Are We on the Same Page About Finances?
One of the most common stresses in relationships is financial stress. Because of this, it’s vital to have open conversations about how the finances will be handled in your relationship. For instance, will you open a joint bank account? What will your respective contributions be? Which types of purchases should you make together or separately?
You will be in a better position to deal with any issues that may arise if you have a clear picture of your finances. In addition, it is important to be on the same page about spending habits and budgeting.

Do We Want Kids?
Let’s be honest — kids are cute but they can also be a handful. Even though someone has a genuine love for children, it does not mean they want one of their own. The decision as to whether to have children is not one to be taken lightly. It may be cause for concern if one partner is adamant about having children, while the other is ambivalent.
A conversation like this can be delicate. It’s essential that both people are as honest and open as possible.
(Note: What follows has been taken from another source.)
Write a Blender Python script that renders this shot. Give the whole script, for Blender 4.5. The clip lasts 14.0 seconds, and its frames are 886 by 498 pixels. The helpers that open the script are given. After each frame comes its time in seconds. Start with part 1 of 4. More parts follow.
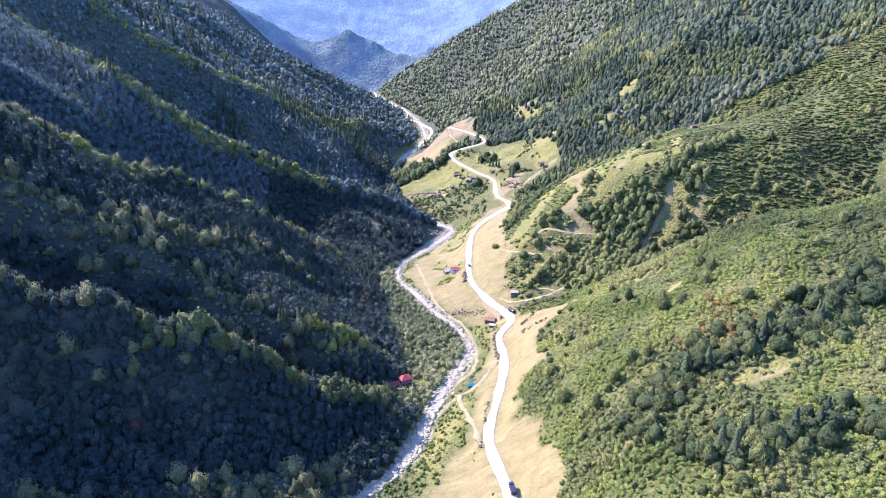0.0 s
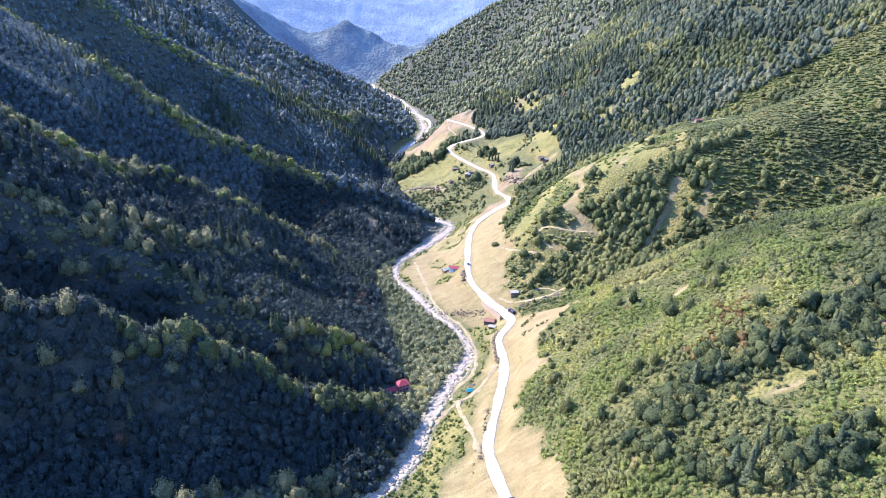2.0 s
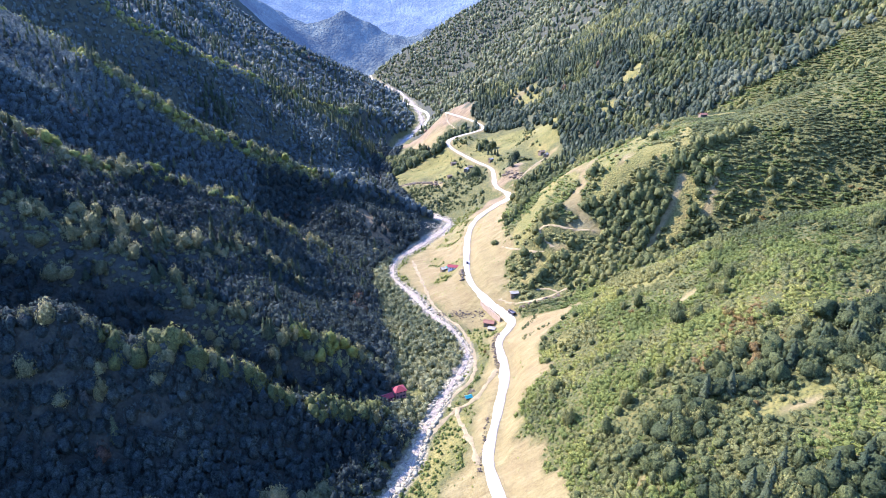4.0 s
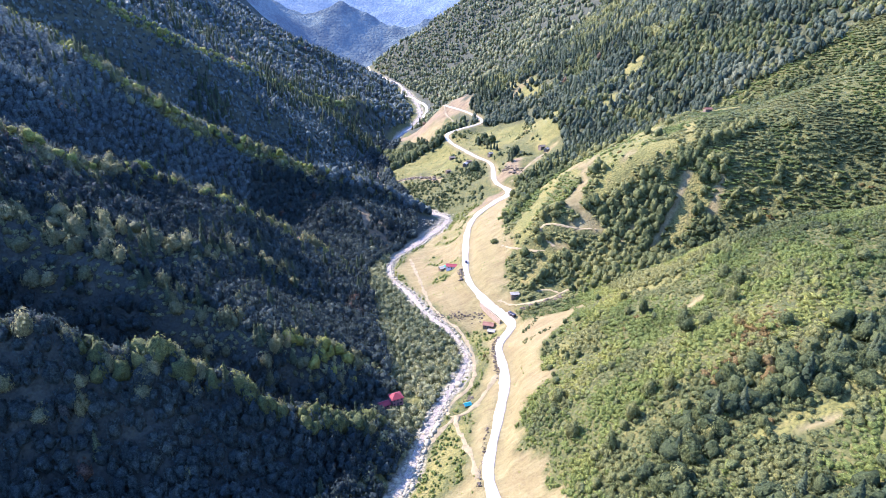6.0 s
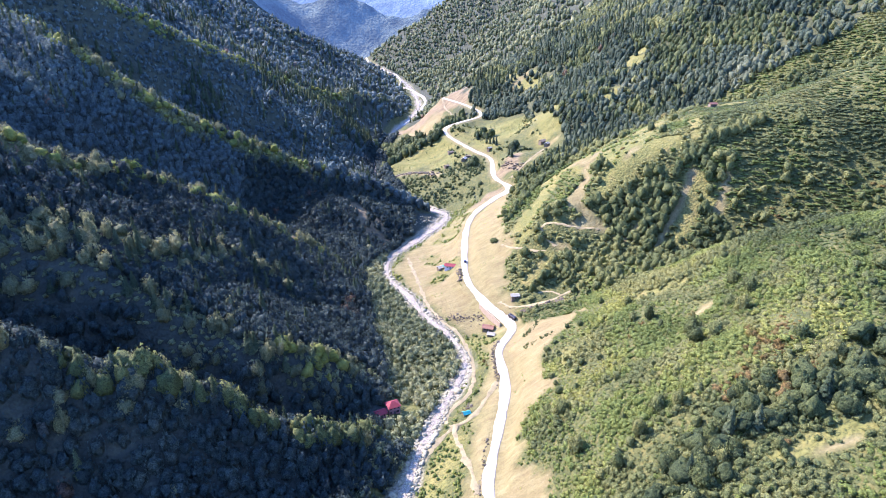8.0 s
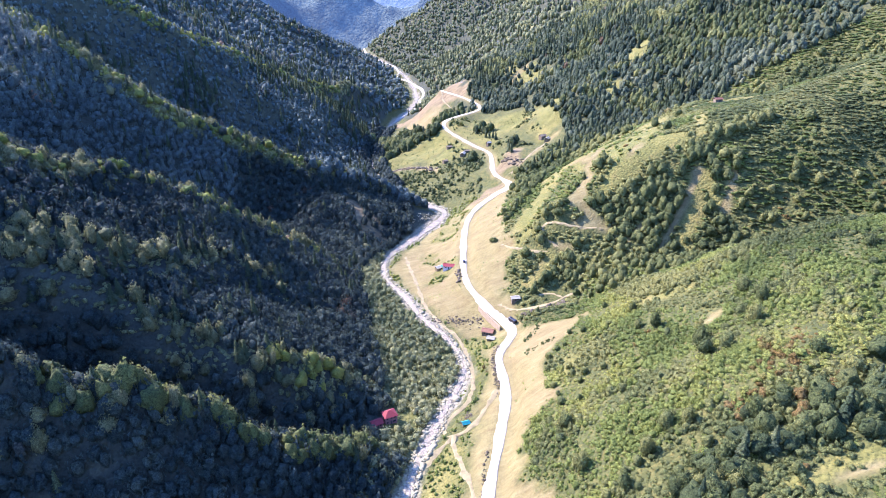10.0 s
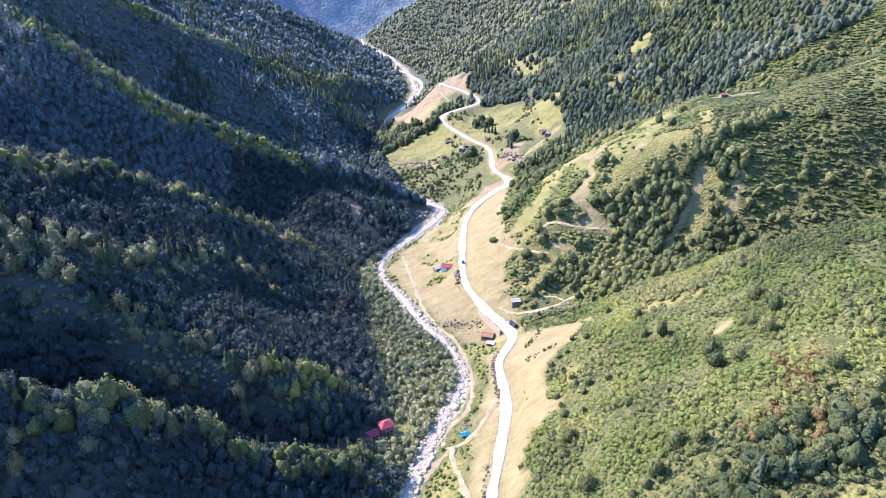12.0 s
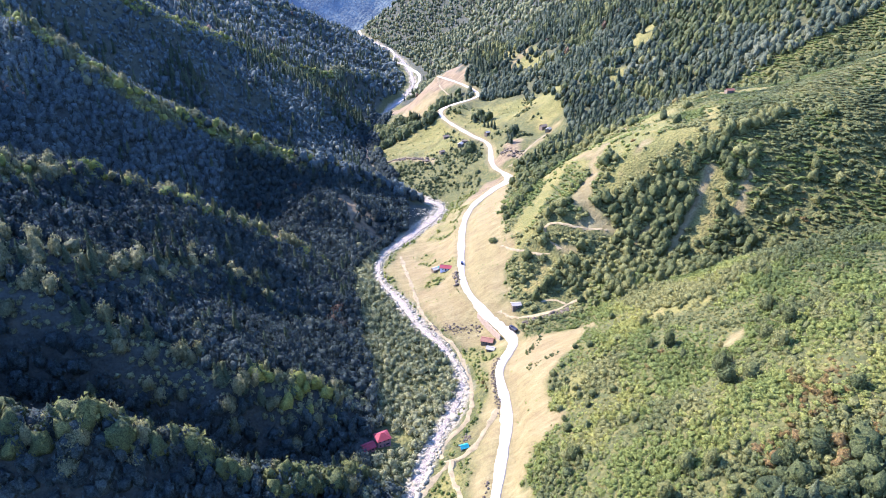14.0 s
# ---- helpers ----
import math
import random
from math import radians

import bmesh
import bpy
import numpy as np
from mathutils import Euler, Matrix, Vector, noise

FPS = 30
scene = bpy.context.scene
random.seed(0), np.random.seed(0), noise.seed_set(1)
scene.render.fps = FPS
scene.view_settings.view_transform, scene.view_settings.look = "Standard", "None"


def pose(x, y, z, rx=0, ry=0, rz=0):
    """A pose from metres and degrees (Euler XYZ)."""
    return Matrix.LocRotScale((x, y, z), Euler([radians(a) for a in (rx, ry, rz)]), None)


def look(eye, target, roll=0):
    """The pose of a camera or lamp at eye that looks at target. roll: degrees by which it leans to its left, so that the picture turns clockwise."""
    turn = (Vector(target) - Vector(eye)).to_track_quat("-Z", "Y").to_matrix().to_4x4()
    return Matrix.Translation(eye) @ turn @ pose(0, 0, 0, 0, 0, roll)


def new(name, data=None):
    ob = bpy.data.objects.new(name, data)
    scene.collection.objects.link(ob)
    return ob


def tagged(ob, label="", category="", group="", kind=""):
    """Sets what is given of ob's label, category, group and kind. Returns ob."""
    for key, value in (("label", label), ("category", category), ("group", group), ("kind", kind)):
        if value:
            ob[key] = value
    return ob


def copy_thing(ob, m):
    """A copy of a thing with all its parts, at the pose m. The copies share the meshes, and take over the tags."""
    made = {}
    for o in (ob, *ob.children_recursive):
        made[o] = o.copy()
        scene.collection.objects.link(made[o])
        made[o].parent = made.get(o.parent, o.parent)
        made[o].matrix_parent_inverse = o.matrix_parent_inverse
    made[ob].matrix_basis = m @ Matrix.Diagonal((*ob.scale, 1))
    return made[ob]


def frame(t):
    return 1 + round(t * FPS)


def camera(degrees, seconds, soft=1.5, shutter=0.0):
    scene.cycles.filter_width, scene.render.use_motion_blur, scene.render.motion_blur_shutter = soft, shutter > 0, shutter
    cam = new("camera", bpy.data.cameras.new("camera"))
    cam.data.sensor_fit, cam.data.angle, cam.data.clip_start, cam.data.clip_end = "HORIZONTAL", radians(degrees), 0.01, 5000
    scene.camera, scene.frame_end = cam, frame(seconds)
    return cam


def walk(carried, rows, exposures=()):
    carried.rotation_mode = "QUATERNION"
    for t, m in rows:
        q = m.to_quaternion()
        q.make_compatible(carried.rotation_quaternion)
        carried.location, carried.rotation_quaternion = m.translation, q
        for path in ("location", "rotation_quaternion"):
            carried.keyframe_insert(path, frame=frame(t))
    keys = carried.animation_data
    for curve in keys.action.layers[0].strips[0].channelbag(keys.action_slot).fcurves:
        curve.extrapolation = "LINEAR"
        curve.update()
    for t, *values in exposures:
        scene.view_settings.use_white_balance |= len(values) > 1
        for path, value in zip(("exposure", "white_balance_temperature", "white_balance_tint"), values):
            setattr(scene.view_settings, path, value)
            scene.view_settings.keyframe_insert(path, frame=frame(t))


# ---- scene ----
cam = camera(72.0, 14.0, soft=0.9)
walk(cam, [
    (0.0, pose(0.00, 0.00, 240.00, 70.000, -0.000, 0.000)),
    (1.0, pose(0.30, 7.10, 240.63, 69.592, 0.022, -0.058)),
    (2.0, pose(0.59, 14.20, 241.27, 69.183, 0.041, -0.117)),
    (3.0, pose(0.87, 21.30, 241.91, 68.774, 0.058, -0.177)),
    (4.0, pose(1.14, 28.41, 242.57, 68.364, 0.072, -0.237)),
    (5.0, pose(1.41, 35.51, 243.23, 67.953, 0.083, -0.298)),
    (6.0, pose(1.66, 42.61, 243.90, 67.542, 0.093, -0.360)),
    (7.0, pose(1.90, 49.72, 244.58, 67.130, 0.099, -0.422)),
    (8.0, pose(2.14, 56.83, 245.27, 66.718, 0.103, -0.485)),
    (9.0, pose(2.36, 63.93, 245.97, 66.305, 0.105, -0.548)),
    (10.0, pose(2.58, 71.04, 246.68, 65.892, 0.104, -0.612)),
    (11.0, pose(2.79, 78.15, 247.39, 65.478, 0.101, -0.677)),
    (12.0, pose(2.99, 85.26, 248.12, 65.063, 0.095, -0.742)),
    (13.0, pose(3.18, 92.37, 248.85, 64.648, 0.087, -0.807)),
    (14.0, pose(3.35, 99.48, 249.59, 64.232, 0.077, -0.872)),
], exposures=[(0.0, 2.37, 4730, 41), (14.0, 2.39, 4730, 41)])

# ---- world, sun, exposure ----
SUN_AZ, SUN_EL = 150.0, 38.0  # degrees: azimuth measured from +x towards +y, height
sun_dir = Vector((math.cos(radians(SUN_AZ)) * math.cos(radians(SUN_EL)), math.sin(radians(SUN_AZ)) * math.cos(radians(SUN_EL)), math.sin(radians(SUN_EL))))
world = bpy.data.worlds.new("sky")
scene.world = world
world.use_nodes = True
wn = world.node_tree
sky = wn.nodes.new("ShaderNodeTexSky")
sky.sky_type = "NISHITA"
sky.sun_disc = False
sky.sun_elevation = radians(SUN_EL)
sky.sun_rotation = radians(90.0 - SUN_AZ)
sky.altitude = 1500.0
sky.air_density = 1.1
sky.dust_density = 0.5
sky.ozone_density = 2.0
wn.links.new(sky.outputs["Color"], wn.nodes["Background"].inputs["Color"])
wn.nodes["Background"].inputs["Strength"].default_value = 0.15
sun_data = bpy.data.lights.new("sun", "SUN")
sun_data.energy, sun_data.angle, sun_data.color = 4.2, radians(0.53), (1.0, 0.79, 0.49)
sun_ob = new("sun", sun_data)
sun_ob.matrix_world = look(sun_dir * 500, (0, 0, 0))


# ---- landform: the valley is modelled from its river, road, spur crests and gullies ----
def arr(*rows):
    return np.array(rows, float)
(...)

If it turns out that you’re not on the same page, you can at least rest assured that you discussed this before committing to marriage.

Do Our Beliefs Align?
Your religious, political, and general beliefs play a significant role in your relationship. Early on in a relationship, it is easy to overlook misalignments. Keep a long-term perspective. It is important to talk about blending beliefs if you and your partner come from different religious backgrounds and plan to have children.
Moreover, political beliefs can also be a bit challenging, especially if both partners are at opposite ends of the political spectrum. Different perspectives do not have to be deal-breakers, but it’s a good idea to have a plan for resolving tensions that may occur.

Compromise Is Key
Relationships are filled with give-and-take. However, some issues are more important than others and require both partners to be on the same page. If you’re ready to move forward in your relationship, sit down with your partner and discuss everything on your mind. Making a plan to deal with issues will ensure future success in your relationship.